*Directions for this task*:
Find and copy lines holding "part".

*Data*:
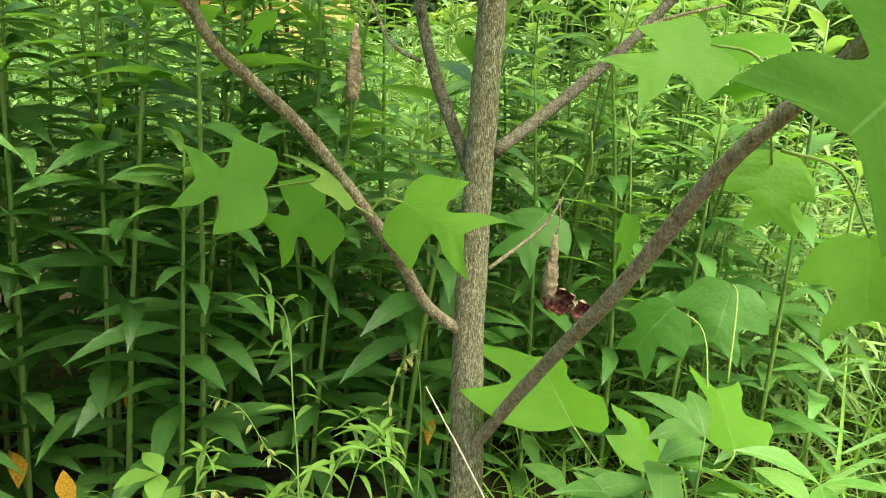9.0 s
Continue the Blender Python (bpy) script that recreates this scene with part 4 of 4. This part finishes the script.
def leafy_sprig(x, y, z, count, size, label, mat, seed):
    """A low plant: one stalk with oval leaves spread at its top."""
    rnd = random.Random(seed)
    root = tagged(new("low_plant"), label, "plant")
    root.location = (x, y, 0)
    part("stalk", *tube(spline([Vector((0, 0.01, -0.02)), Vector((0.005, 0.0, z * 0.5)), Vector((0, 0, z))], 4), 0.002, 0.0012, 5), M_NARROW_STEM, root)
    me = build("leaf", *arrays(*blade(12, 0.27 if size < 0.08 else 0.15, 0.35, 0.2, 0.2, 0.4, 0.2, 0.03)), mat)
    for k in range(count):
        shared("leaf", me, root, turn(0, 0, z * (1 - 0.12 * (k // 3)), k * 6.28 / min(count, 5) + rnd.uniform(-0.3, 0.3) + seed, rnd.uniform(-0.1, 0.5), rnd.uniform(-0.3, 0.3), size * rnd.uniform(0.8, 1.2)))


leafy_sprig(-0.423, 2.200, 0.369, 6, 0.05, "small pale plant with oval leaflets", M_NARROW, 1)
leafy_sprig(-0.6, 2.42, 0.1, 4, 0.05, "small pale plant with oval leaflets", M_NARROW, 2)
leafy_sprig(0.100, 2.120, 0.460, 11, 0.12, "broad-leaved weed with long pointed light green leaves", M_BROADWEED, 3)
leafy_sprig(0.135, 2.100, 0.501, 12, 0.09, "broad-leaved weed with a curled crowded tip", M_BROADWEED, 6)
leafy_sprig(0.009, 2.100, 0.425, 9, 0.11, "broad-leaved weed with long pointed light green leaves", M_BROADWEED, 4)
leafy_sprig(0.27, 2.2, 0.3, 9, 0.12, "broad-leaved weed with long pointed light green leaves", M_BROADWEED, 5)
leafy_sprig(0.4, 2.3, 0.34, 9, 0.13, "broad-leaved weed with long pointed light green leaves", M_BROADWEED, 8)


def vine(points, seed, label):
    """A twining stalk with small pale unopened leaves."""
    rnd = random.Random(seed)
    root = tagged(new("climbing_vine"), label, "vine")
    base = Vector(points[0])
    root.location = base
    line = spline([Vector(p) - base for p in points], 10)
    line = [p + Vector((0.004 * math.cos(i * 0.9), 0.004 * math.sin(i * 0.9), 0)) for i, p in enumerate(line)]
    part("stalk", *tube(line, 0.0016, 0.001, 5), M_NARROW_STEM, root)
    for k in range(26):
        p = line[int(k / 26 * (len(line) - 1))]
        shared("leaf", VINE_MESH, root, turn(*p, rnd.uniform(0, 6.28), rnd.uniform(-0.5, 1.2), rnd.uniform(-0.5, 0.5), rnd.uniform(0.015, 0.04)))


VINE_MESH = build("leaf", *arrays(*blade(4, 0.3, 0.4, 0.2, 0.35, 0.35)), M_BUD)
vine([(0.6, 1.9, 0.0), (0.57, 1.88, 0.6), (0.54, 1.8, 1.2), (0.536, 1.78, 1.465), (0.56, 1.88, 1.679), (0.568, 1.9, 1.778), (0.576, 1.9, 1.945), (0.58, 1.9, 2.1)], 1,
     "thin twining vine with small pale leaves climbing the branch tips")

*The completed task*:
Continue the Blender Python (bpy) script that recreates this scene with part 4 of 4. This part finishes the script.
    part("stalk", *tube(spline([Vector((0, 0.01, -0.02)), Vector((0.005, 0.0, z * 0.5)), Vector((0, 0, z))], 4), 0.002, 0.0012, 5), M_NARROW_STEM, root)
    part("stalk", *tube(line, 0.0016, 0.001, 5), M_NARROW_STEM, root)